Spin a flexible beam faster and you expect more dynamic response — more wobble, more vibration, more deviation from the shape it would hold at rest. The intuition is straightforward: more driving force means more dynamics.
Yakir, Gutierrez-Prieto, and Reis (arXiv:2602.20803) show the opposite. A cantilevered elastic beam rotated harmonically becomes more quasi-static as rotational speed increases. Faster rotation produces less dynamic response, not more. The quasi-static regime — where the beam's shape at each instant matches what it would hold in steady rotation at that speed — expands as you spin harder.
The mechanism is centrifugal stiffening. Faster rotation generates larger centrifugal forces, which tension the beam radially. A tensioned beam resists transverse deflection more strongly. The stiffness increase outpaces the increase in forcing. The beam becomes a stiffer object faster than the forcing becomes more aggressive.
Two dimensionless numbers control the physics. The centrifugal number compares centrifugal force to bending force. The Euler number compares the Euler force (from angular acceleration) to bending force. At low centrifugal numbers, the critical Euler number separating quasi-static from dynamic response is constant — bending stiffness alone determines the boundary. At high centrifugal numbers, the critical Euler number grows as the square root of the centrifugal number — centrifugal stiffening has taken over.

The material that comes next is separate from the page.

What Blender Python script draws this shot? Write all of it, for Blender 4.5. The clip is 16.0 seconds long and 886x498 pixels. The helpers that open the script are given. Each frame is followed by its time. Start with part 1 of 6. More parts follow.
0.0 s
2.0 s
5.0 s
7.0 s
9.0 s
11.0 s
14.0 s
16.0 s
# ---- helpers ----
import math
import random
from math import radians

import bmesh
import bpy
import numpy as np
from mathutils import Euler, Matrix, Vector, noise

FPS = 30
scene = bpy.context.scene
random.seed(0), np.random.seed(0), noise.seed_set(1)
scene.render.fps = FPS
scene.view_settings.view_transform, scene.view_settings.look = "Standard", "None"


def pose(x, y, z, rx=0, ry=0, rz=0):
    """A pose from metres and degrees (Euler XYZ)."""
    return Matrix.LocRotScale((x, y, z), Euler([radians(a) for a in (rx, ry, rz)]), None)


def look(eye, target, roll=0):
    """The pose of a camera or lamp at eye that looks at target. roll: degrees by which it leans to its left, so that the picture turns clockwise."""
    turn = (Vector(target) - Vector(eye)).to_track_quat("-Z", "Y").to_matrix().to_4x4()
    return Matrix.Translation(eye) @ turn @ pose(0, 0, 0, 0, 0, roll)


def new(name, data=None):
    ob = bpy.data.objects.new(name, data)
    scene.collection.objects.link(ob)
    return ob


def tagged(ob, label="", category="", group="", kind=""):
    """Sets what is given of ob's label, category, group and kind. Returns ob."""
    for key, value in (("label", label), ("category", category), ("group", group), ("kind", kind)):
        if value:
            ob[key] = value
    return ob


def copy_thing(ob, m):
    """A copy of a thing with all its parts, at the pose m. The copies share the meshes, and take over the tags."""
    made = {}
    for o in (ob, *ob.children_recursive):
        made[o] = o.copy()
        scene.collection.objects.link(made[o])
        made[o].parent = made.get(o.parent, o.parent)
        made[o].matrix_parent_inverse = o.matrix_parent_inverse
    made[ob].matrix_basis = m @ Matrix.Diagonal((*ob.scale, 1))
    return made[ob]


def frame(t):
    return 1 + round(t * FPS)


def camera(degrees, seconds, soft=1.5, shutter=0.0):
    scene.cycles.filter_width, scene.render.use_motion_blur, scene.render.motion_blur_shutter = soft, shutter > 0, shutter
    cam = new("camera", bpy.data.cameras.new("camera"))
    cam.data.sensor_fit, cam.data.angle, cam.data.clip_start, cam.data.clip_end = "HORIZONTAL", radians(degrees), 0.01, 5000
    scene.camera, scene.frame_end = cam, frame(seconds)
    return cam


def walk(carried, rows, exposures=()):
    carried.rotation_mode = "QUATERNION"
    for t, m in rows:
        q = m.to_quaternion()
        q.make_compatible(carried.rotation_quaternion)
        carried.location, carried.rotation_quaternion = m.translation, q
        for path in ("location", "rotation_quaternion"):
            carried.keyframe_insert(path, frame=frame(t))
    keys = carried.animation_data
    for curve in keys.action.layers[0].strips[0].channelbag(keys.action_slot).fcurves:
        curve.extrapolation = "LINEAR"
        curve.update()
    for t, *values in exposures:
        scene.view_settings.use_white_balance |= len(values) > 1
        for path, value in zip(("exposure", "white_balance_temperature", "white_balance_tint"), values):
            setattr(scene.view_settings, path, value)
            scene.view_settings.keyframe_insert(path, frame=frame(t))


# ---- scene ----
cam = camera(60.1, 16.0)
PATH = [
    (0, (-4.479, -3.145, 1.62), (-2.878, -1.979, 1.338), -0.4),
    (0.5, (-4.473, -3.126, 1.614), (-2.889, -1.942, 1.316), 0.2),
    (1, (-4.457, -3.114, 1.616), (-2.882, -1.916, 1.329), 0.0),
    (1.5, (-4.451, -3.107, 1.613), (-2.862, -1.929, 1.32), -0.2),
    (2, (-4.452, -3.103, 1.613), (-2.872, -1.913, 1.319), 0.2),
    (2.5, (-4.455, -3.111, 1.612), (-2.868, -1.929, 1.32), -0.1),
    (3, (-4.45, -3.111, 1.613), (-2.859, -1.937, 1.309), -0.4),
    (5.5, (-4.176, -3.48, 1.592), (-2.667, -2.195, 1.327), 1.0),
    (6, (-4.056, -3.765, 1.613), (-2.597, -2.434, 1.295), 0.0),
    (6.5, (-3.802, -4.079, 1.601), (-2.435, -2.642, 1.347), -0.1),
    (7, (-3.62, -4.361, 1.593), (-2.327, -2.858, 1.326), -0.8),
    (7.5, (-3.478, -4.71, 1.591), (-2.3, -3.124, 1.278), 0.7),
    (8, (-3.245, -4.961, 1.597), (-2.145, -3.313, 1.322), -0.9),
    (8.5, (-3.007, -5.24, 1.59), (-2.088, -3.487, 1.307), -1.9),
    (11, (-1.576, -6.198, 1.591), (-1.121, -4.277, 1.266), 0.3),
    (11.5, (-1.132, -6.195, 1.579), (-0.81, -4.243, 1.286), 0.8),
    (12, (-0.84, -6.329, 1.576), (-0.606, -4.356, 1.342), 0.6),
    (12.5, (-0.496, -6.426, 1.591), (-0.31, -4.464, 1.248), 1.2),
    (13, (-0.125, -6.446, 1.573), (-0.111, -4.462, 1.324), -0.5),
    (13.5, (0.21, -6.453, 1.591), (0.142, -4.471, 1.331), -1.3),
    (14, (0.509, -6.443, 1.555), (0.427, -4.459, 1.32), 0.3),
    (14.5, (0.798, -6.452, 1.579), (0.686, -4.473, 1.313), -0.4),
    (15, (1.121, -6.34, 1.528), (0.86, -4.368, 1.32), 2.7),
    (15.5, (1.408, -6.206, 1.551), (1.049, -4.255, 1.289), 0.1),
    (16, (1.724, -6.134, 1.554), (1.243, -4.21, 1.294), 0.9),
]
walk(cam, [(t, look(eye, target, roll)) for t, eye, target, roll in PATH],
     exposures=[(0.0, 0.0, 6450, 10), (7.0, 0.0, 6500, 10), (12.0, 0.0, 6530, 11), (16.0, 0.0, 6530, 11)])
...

The inversion is clean: the same force that drives the system also stabilizes it. Centrifugal force is both the perturbation (it bends the beam) and the restoring mechanism (it tensions the beam against further bending). At high enough rotation, the restoring effect dominates. The beam is most dynamic at intermediate speeds — fast enough for significant forcing, slow enough that centrifugal stiffening hasn't yet locked the shape.
This is a general pattern in driven systems: the drive can be its own regulator. Not every increase in forcing produces a proportional increase in response. When the forcing mechanism also generates a restoring force, there exists a regime where more driving means less deviation.